Copy exactly the lines of the records below, and only those lines, beginning with the line that contains "q.make_compatible(carried.rotation_quaternion)" and ending with the line that contains "scene.view_settings.use_white_balance |= len(values)".

--- BEGIN ---

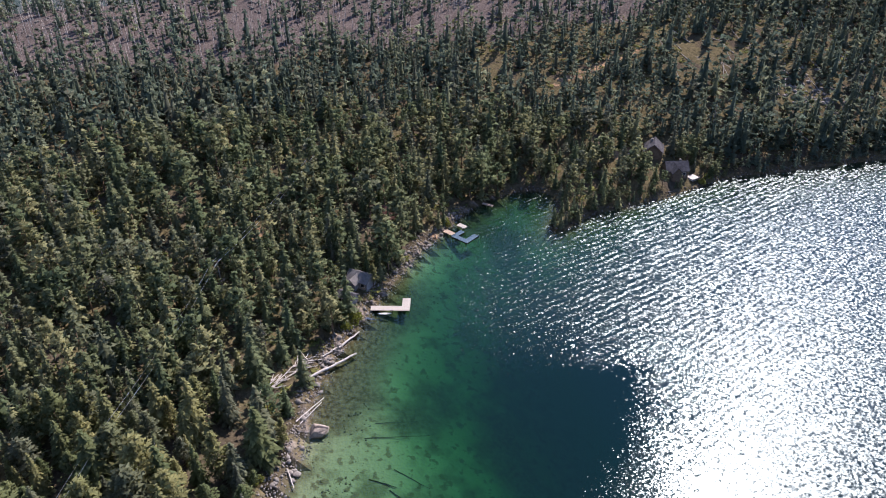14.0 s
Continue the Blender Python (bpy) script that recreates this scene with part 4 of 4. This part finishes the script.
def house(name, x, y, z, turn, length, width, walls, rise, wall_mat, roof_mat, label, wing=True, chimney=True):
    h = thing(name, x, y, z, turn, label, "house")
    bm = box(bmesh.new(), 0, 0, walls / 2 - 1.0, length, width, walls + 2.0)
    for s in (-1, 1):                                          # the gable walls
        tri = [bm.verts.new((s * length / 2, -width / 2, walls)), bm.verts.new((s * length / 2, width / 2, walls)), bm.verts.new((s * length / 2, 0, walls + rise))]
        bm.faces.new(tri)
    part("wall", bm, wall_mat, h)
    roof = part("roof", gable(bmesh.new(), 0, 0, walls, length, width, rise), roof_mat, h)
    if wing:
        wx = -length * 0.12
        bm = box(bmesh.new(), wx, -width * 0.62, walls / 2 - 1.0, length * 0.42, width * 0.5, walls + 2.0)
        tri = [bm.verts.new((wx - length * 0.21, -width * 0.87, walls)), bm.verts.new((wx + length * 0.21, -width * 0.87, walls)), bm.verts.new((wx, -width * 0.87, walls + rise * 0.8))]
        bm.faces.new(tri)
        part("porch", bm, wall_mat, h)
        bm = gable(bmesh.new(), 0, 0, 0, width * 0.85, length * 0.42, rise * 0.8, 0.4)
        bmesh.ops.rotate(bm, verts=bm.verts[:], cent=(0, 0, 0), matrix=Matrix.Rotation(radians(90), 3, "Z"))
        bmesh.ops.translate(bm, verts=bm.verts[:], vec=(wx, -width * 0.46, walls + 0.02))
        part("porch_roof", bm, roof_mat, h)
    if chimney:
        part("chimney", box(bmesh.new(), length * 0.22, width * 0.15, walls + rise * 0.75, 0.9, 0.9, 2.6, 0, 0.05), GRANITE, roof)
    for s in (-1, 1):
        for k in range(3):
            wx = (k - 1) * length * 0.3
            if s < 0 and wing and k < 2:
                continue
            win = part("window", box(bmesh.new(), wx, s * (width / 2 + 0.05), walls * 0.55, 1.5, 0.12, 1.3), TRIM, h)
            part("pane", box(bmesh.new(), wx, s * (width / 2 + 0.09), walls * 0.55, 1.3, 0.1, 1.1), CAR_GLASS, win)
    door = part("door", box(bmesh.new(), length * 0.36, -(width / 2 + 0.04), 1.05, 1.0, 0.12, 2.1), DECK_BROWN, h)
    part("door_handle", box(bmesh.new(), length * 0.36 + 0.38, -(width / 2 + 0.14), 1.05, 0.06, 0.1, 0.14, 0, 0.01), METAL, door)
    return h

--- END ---
--- BEGIN ---

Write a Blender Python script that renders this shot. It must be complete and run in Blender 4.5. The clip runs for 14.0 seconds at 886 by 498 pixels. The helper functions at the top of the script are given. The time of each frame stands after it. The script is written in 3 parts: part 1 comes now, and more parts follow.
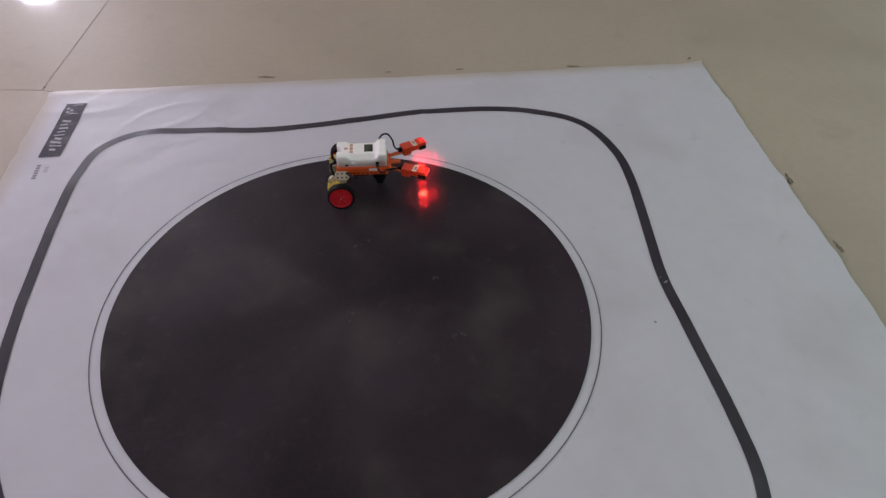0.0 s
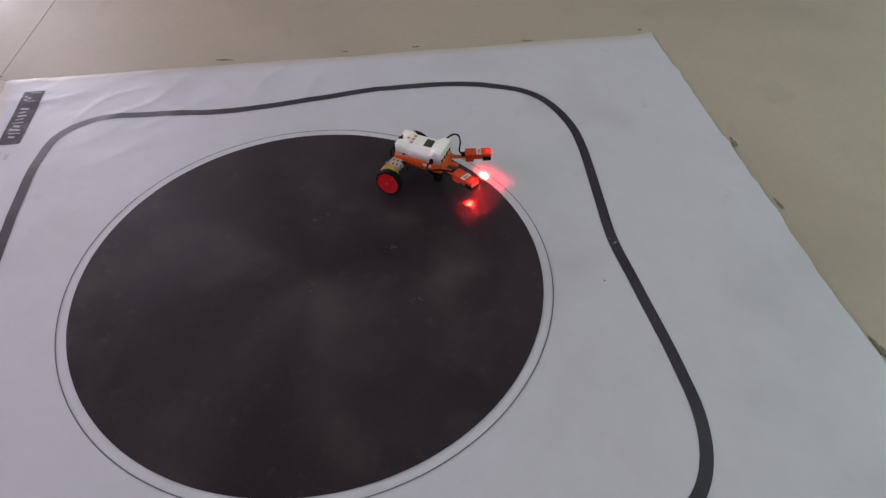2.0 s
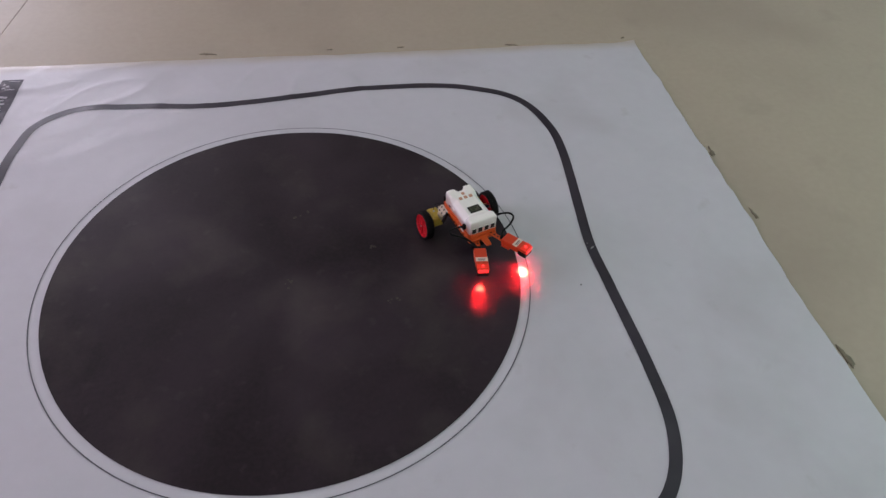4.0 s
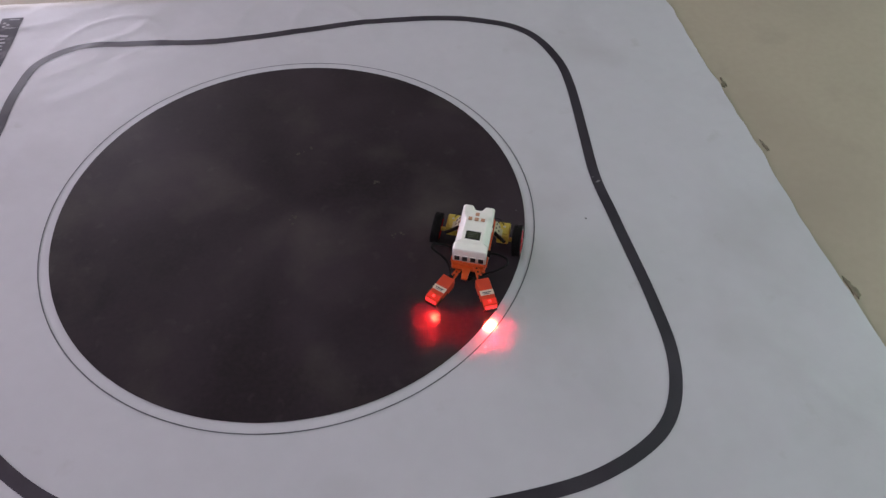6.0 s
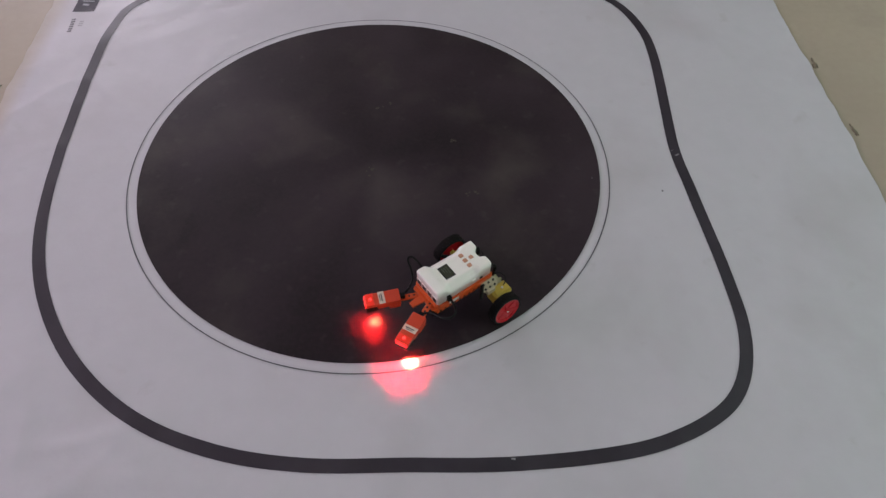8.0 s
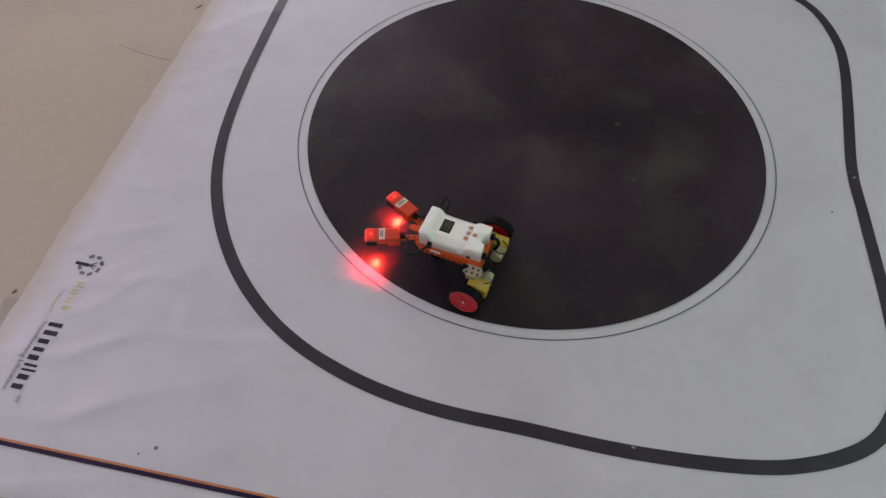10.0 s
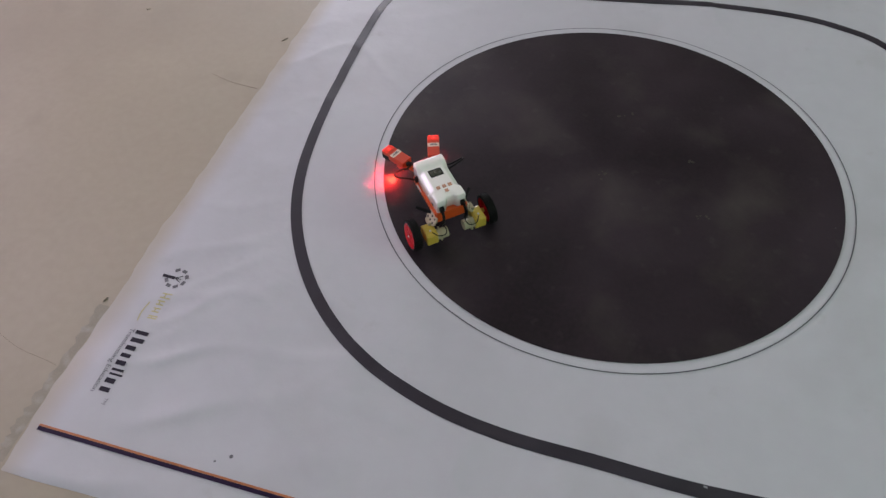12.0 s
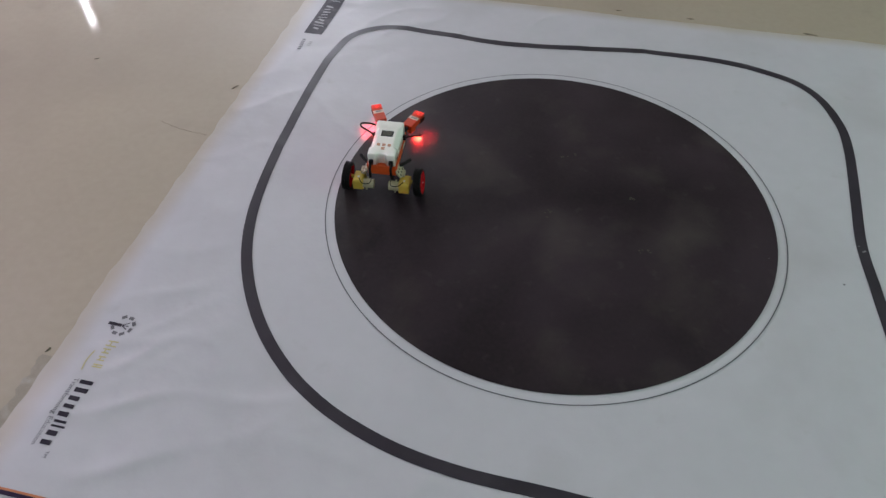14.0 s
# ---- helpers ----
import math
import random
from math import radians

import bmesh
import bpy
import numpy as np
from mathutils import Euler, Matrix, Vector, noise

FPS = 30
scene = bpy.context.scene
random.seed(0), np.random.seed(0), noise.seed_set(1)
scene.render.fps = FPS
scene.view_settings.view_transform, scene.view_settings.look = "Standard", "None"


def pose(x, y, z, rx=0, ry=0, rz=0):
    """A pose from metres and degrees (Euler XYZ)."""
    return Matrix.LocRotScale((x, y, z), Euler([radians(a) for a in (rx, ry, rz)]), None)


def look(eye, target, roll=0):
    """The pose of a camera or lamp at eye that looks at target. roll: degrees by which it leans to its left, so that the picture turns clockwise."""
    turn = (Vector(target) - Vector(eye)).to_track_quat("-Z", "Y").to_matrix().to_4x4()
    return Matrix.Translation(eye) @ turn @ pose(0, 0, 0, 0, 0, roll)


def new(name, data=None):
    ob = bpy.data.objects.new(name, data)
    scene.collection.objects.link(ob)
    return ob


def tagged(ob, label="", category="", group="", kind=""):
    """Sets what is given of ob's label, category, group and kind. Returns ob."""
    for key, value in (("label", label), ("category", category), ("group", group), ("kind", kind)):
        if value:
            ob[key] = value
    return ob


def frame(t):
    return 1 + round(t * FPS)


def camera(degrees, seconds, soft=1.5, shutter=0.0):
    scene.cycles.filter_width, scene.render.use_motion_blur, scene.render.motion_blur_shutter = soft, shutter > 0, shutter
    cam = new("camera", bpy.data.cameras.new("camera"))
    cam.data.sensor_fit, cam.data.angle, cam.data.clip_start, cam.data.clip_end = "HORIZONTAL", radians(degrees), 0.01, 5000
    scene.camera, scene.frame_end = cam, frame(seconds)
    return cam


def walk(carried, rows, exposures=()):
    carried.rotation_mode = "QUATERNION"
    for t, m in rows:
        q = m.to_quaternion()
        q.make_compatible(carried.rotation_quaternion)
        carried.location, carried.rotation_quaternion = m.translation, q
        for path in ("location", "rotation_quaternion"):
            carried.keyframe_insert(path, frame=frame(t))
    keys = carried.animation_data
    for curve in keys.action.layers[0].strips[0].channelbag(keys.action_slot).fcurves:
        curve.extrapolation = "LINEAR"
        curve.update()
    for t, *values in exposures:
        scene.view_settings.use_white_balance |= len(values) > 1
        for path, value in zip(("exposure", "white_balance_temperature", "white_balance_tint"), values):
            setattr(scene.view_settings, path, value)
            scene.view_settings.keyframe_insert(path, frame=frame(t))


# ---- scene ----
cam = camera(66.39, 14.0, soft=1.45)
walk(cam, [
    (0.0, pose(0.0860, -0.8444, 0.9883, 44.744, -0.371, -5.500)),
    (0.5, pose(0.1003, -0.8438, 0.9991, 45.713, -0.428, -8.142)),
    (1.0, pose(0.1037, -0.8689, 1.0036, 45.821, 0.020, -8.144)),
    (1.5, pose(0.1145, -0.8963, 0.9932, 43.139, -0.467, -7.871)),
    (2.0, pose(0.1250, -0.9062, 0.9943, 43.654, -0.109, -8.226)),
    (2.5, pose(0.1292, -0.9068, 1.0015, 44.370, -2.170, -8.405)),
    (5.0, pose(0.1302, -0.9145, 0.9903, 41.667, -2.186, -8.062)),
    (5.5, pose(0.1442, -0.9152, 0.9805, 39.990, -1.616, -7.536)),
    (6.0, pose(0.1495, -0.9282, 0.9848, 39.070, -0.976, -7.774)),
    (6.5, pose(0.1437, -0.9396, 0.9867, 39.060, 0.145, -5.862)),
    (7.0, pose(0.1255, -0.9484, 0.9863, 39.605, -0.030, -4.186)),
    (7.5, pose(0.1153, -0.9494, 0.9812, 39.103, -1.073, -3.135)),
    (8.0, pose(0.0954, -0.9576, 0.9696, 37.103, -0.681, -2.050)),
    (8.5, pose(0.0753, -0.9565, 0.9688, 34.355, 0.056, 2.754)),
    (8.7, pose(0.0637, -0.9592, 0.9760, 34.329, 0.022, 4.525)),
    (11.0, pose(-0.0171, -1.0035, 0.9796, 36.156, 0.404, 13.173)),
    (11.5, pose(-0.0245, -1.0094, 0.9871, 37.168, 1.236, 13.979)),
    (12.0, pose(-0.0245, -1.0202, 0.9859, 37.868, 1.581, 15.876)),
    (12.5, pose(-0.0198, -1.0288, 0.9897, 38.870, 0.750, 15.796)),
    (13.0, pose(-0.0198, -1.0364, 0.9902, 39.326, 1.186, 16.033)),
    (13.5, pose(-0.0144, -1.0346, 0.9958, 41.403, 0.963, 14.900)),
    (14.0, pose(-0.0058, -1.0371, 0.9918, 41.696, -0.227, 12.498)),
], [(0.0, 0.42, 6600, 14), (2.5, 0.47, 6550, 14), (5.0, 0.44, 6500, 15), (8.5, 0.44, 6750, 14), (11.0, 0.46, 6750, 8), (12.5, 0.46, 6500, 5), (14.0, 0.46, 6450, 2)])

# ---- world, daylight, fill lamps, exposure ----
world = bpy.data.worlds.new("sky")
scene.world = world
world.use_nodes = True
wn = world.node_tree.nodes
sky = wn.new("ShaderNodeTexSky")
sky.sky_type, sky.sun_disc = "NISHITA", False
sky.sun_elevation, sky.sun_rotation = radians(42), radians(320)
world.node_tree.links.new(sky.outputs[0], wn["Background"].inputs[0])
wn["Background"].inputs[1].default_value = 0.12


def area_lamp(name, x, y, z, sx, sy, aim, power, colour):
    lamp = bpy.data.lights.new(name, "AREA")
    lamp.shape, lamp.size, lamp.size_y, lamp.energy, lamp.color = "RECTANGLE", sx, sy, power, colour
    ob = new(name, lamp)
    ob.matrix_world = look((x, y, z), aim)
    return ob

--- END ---

**COMPLETE RESPONSE**
        q.make_compatible(carried.rotation_quaternion)
        carried.location, carried.rotation_quaternion = m.translation, q
        for path in ("location", "rotation_quaternion"):
            carried.keyframe_insert(path, frame=frame(t))
    keys = carried.animation_data
    for curve in keys.action.layers[0].strips[0].channelbag(keys.action_slot).fcurves:
        curve.extrapolation = "LINEAR"
        curve.update()
    for t, *values in exposures:
        scene.view_settings.use_white_balance |= len(values) > 1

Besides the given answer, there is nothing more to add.